Mullenix is an extension beef specialist and Marks is an animal science and forage regional extension agent. Both are with the Alabama Cooperative Extension Service.
Native warm-season grasses are bunch grasses that are indigenous and well-adapted to North America. These species can be used as a part of forage production systems and are most productive during the warmer months of the year, typically from April through mid-September in the southeastern U.S.
Desirable characteristics of native warm-season grasses include their high forage yield potential, moderate nutritional value for livestock, drought resilience, and ecosystem services such as wildlife habitat and aesthetic value in conservation landscapes.
A timely and sometimes unmentioned characteristic of native grasses is their ability to produce good yields with reduced nitrogen inputs, although native grasses will respond with additional yield to nitrogen fertilizer.
In a recent three-year study in Alabama, a mixture of big bluestem, little bluestem, and indiangrass was managed under continuous grazing as a system for developing beef replacement heifers. The mixture either received 60 pounds of nitrogen per acre following spring emergence or no nitrogen during the season. Based on soil test information at the beginning of the study, no additional potassium or phosphorus amendments were needed during each year of the trial.
Beef heifers were placed on native-grass pastures at the time of weaning and had an average weight of 625 pounds at the beginning of the grazing season. Pastures were grazed when native warm-season grasses reached a target height of 20 inches, which typically occurred in mid-May to early June.
Over the three-year evaluation, there were no differences in seasonal forage production in this mixture when receiving a low amount of nitrogen fertility or no nitrogen at spring emergence. Average forage mass during the grazing season was 2,970 pounds of dry matter per acre across the two nitrogen fertility strategies. Beef heifer performance was 1.1 pounds per day of gain, with an average stocking rate of 855 pounds of animal body weight per acre.
Heifer average daily gain on other warm-season perennial grasses adapted to the Southeast are often 1 to 1.5 pounds per day. If additional gain is needed to meet animal performance goals prior to breeding, feed supplementation on pasture can be used to improve gains, especially late in the grazing season when forage quantity and quality begin to decline. The grazing season length in each year was about 75 days.
We conducted plant density and stand persistence measures in this trial to determine if stand health was maintained or declined as a result of our nitrogen management strategy.
There was no change in the native grass stand plant density during this study for either nitrogen fertility strategy. In the moderate stocking rates used in this trial, native warm-season grasses provided adequate forage quantity to fill the summer production season with minimal fertility inputs. Conducting an annual stand persistence check at emergence and periodic soil tests are important to ensure stand longevity. Success of native warm-season grass management under reduced fertility inputs may provide an alternative forage system for livestock operators.
Given all of these benefits, why are native warm-season grasses not more widely prevalent in the Southeast?
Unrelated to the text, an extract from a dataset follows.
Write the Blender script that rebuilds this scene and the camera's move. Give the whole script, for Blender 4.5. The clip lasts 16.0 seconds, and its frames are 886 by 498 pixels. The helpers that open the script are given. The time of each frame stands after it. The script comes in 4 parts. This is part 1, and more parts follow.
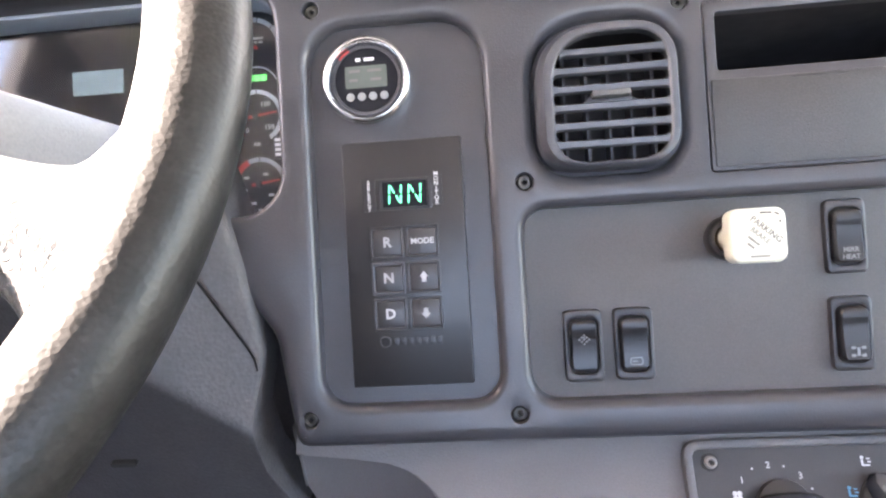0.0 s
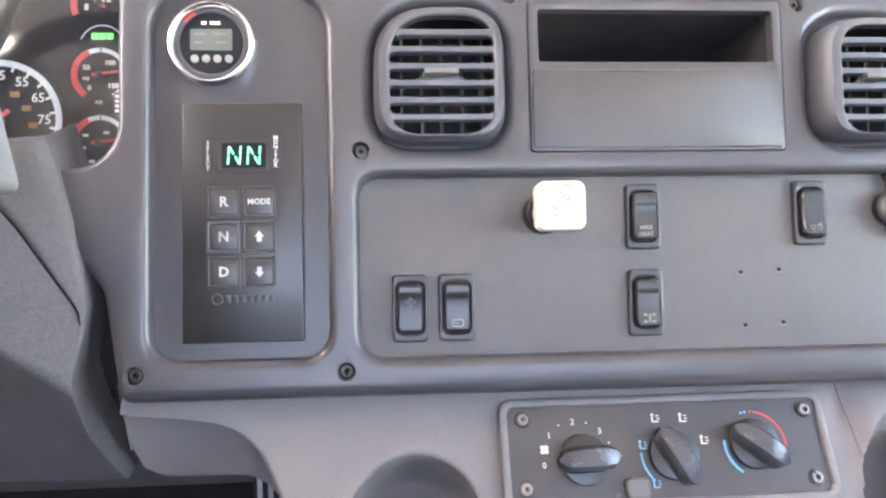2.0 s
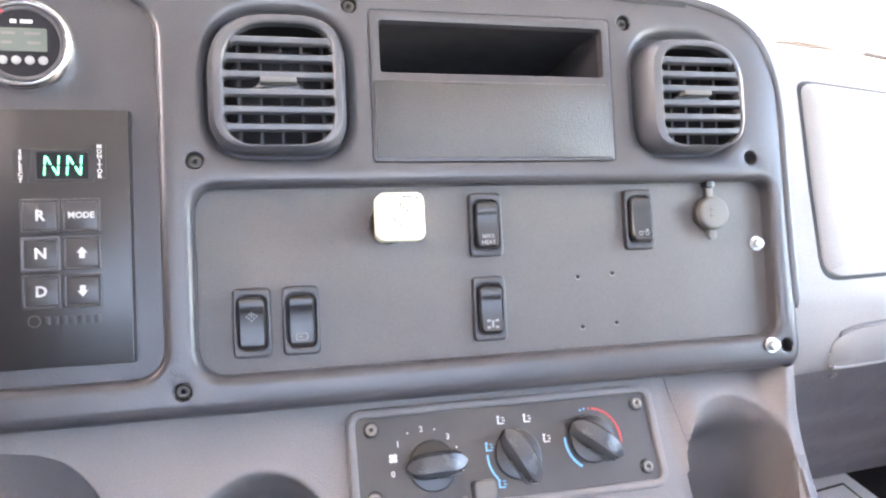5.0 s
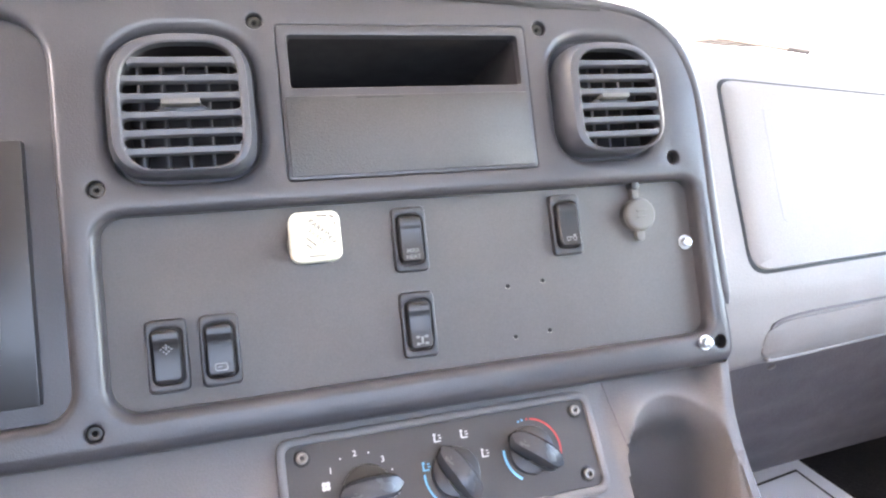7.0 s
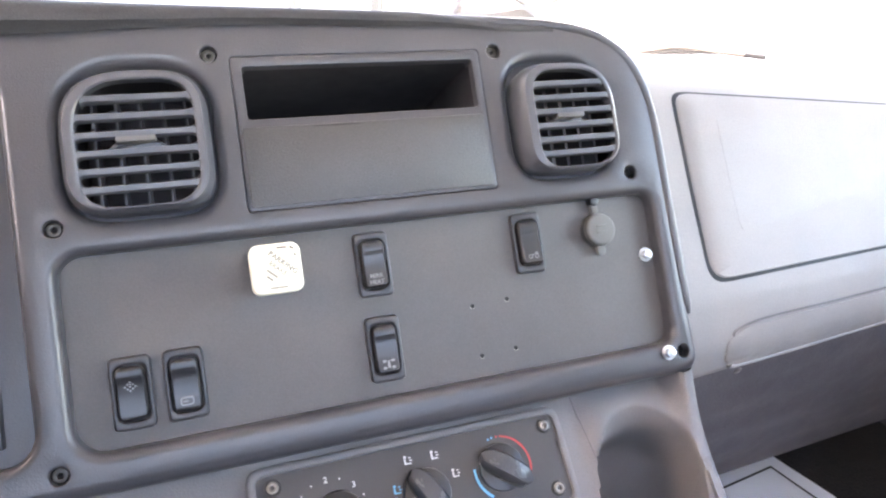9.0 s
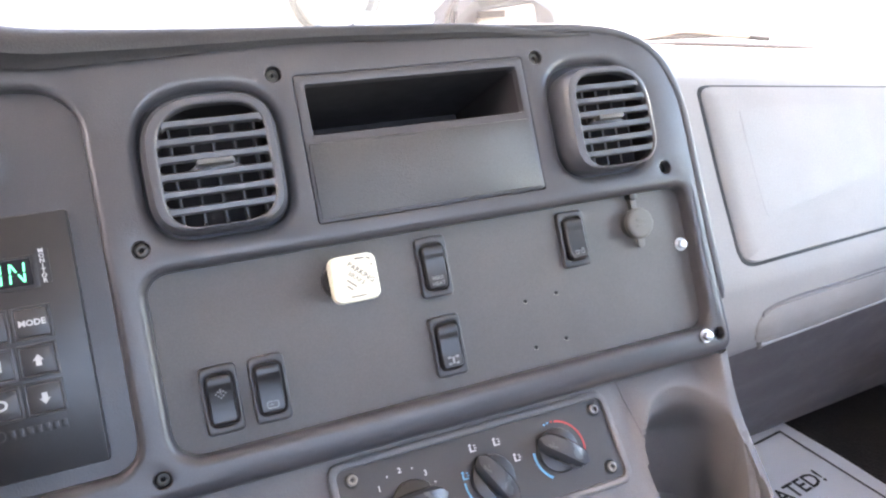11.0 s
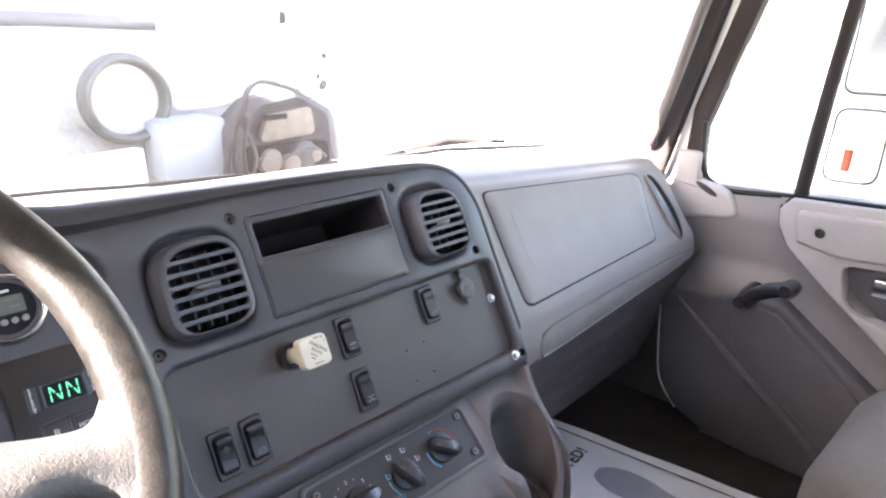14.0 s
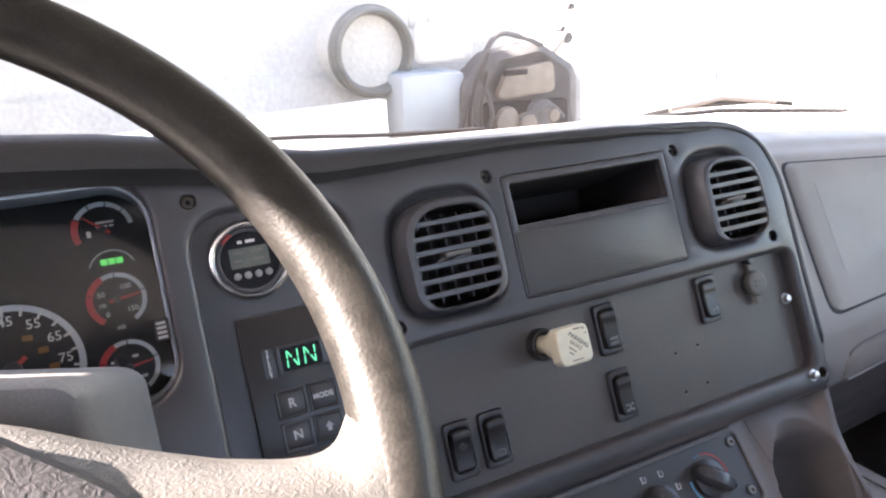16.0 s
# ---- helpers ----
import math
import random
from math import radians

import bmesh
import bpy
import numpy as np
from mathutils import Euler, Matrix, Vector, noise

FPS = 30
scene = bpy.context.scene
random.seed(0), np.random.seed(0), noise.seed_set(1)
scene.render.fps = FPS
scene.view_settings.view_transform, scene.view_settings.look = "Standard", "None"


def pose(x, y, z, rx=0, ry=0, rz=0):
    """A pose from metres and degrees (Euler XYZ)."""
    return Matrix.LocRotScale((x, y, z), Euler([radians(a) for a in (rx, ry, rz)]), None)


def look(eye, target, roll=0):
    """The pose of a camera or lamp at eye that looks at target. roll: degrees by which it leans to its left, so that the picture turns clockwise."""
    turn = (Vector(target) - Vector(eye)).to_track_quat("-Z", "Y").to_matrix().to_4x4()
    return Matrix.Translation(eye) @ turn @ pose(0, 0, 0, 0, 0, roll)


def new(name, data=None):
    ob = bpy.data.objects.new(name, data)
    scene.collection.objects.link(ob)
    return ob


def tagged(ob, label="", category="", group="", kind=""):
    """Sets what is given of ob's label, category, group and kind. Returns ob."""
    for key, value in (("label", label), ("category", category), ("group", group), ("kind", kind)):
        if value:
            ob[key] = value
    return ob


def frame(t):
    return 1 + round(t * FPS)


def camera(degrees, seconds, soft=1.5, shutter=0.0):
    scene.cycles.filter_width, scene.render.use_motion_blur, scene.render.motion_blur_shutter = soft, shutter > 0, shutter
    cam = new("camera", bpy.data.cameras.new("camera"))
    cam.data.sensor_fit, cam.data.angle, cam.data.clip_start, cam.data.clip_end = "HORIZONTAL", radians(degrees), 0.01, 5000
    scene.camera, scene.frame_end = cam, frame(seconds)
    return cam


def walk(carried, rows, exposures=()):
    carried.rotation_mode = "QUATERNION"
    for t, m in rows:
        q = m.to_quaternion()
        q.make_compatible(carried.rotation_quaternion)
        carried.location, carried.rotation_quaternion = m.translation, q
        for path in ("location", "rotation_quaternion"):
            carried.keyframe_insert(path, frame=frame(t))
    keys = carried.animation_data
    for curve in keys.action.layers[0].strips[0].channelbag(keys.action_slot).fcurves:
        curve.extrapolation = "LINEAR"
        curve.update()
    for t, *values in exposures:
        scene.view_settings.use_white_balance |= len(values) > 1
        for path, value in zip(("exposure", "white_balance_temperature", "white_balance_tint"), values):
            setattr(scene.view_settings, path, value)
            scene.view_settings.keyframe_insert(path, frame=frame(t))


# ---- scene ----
# ---- camera ----
LEAN_BACK = 26.0
ZP = 1.55                      # height of the panel's lower screws above the ground
DASH = pose(0, 0, ZP, 90 - LEAN_BACK, 0, 0)   # x along the panel, y up along its face, z out towards the seats
cam = camera(67.52, 16.0, soft=2.2)
PATH = [
    (0, (-0.0048, -0.3692, 0.2986), (-0.0953, 0.5362, -0.1163), -5.80),
    (0.5, (-0.0115, -0.3777, 0.2942), (-0.1160, 0.5303, -0.1114), -5.67),
    (1, (-0.0125, -0.3871, 0.2924), (-0.0980, 0.5148, -0.1308), -3.77),
    (1.5, (-0.0058, -0.4000, 0.2880), (0.0012, 0.4988, -0.1503), 0.50),
    (2, (0.0384, -0.4084, 0.2686), (0.1069, 0.5097, -0.1219), 0.67),
    (2.5, (0.0672, -0.4217, 0.2741), (0.1817, 0.4962, -0.1058), 1.02),
    (3, (0.0576, -0.4243, 0.2689), (0.1806, 0.4954, -0.1040), 3.04),
    (3.5, (0.0528, -0.4256, 0.2684), (0.1773, 0.4955, -0.1007), 2.68),
    (4, (0.0547, -0.4192, 0.2792), (0.2077, 0.4980, -0.0886), 3.45),
    (4.5, (0.0643, -0.4123, 0.2780), (0.2648, 0.4878, -0.1087), 2.98),
    (4.7, (0.0672, -0.4089, 0.2785), (0.2903, 0.4848, -0.1107), 3.90),
    (6.8, (0.1046, -0.4080, 0.2759), (0.3821, 0.4780, -0.0956), 1.04),
    (7, (0.1046, -0.4042, 0.2794), (0.3897, 0.4786, -0.0939), 1.65),
    (7.5, (0.1210, -0.4008, 0.2820), (0.4309, 0.4757, -0.0865), 1.92),
    (8, (0.1402, -0.4086, 0.2922), (0.4766, 0.4678, -0.0524), 0.56),
    (8.5, (0.1382, -0.4099, 0.2896), (0.4831, 0.4634, -0.0545), 0.69),
    (9, (0.1171, -0.4086, 0.2944), (0.4317, 0.4676, -0.0707), 0.13),
    (9.5, (0.1056, -0.4113, 0.2999), (0.4132, 0.4647, -0.0717), 0.26),
    (10, (0.0931, -0.4035, 0.2961), (0.4036, 0.4690, -0.0810), 0.46),
    (10.2, (0.0893, -0.4070, 0.2978), (0.3873, 0.4694, -0.0806), -0.08),
    (12.3, (-0.0557, -0.4059, 0.3700), (0.4118, 0.3534, -0.0827), -2.48),
    (12.5, (-0.0778, -0.3999, 0.3692), (0.4207, 0.3419, -0.0794), -1.40),
    (13, (-0.1344, -0.4083, 0.3914), (0.4359, 0.3017, -0.0216), 0.76),
    (13.2, (-0.1610, -0.4470, 0.4020), (0.4254, 0.2405, -0.0260), 1.40),
    (13.3, (-0.1800, -0.4650, 0.4010), (0.4390, 0.1895, -0.0325), 1.50),
    (13.4, (-0.1790, -0.4720, 0.4210), (0.4750, 0.1475, -0.0130), 2.70),
    (13.5, (-0.1766, -0.4895, 0.4374), (0.5044, 0.1237, 0.0371), 2.90),
    (13.6, (-0.1830, -0.5120, 0.4430), (0.5190, 0.1060, 0.0890), 1.50),
    (13.7, (-0.1780, -0.5480, 0.4520), (0.5090, 0.1060, 0.1240), -0.50),
    (13.8, (-0.1800, -0.5560, 0.4540), (0.4950, 0.1130, 0.1370), -1.30),
    (14, (-0.1949, -0.5359, 0.4472), (0.4681, 0.1412, 0.1281), -0.34),
    (14.5, (-0.1958, -0.4903, 0.4314), (0.3750, 0.2628, 0.1041), -1.63),
    (15, (-0.1728, -0.4459, 0.4151), (0.3325, 0.3391, 0.0567), -2.47),
    (15.5, (-0.1584, -0.4171, 0.4106), (0.2810, 0.4020, 0.0418), -3.03),
    (16, (-0.1661, -0.3982, 0.4100), (0.2318, 0.4449, 0.0483), -1.81),
]
EXPOSURES = [(t, ev, kelvin, tint) for t, ev, kelvin, tint in (
    (0.0, 5.60, 7900, 22), (0.5, 5.92, 7900, 22), (1.0, 6.02, 7900, 22), (2.0, 6.04, 8150, 21), (3.5, 6.20, 8150, 21), (4.7, 6.18, 8150, 21), (7.0, 5.96, 8100, 21),
    (8.5, 5.76, 8100, 21), (10.2, 5.62, 8050, 21), (12.4, 5.50, 7950, 21), (13.2, 5.46, 7850, 21), (13.5, 5.32, 7750, 21), (13.8, 4.88, 7700, 22), (14.0, 4.58, 7600, 22), (14.5, 4.12, 7700, 22), (15.0, 4.10, 7750, 22), (16.0, 4.12, 7800, 22))]
walk(cam, [(t, look((x, y, z + ZP), (a, b, c + ZP), r)) for t, (x, y, z), (a, b, c), r in PATH], EXPOSURES)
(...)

Establishment of native grasses is slow and requires mindful, prior planning to be successful. Identifying a relatively grass- and weed-free area prior to establishment is needed to reduce competition during the establishment period. There are also relatively few herbicides that can be used to control competition during this specific time frame.
Native grasses exhibit a strong level of dormancy, which means they are slow to emerge and establish. However, once these forages have a foothold, their production potential is set in progression. Some other reasons why native grasses are not more widely used may be because they require more attention to grazing management than some of our other more commonly used perennial grasses. Native grasses in the present study were grazed to a target height of 15 inches. That is vastly different than grazing to a 3- to 4-inch residual height for other warm-season perennial grasses.
There is an increasing body of work to demonstrate the effectiveness of rotational grazing of native warm-season grasses in the Southeast and to identify practices for continuous stocking to keep forage yield and quality in check. With continued work to refine our grazing recommendations, this may promote greater use of this system in the region.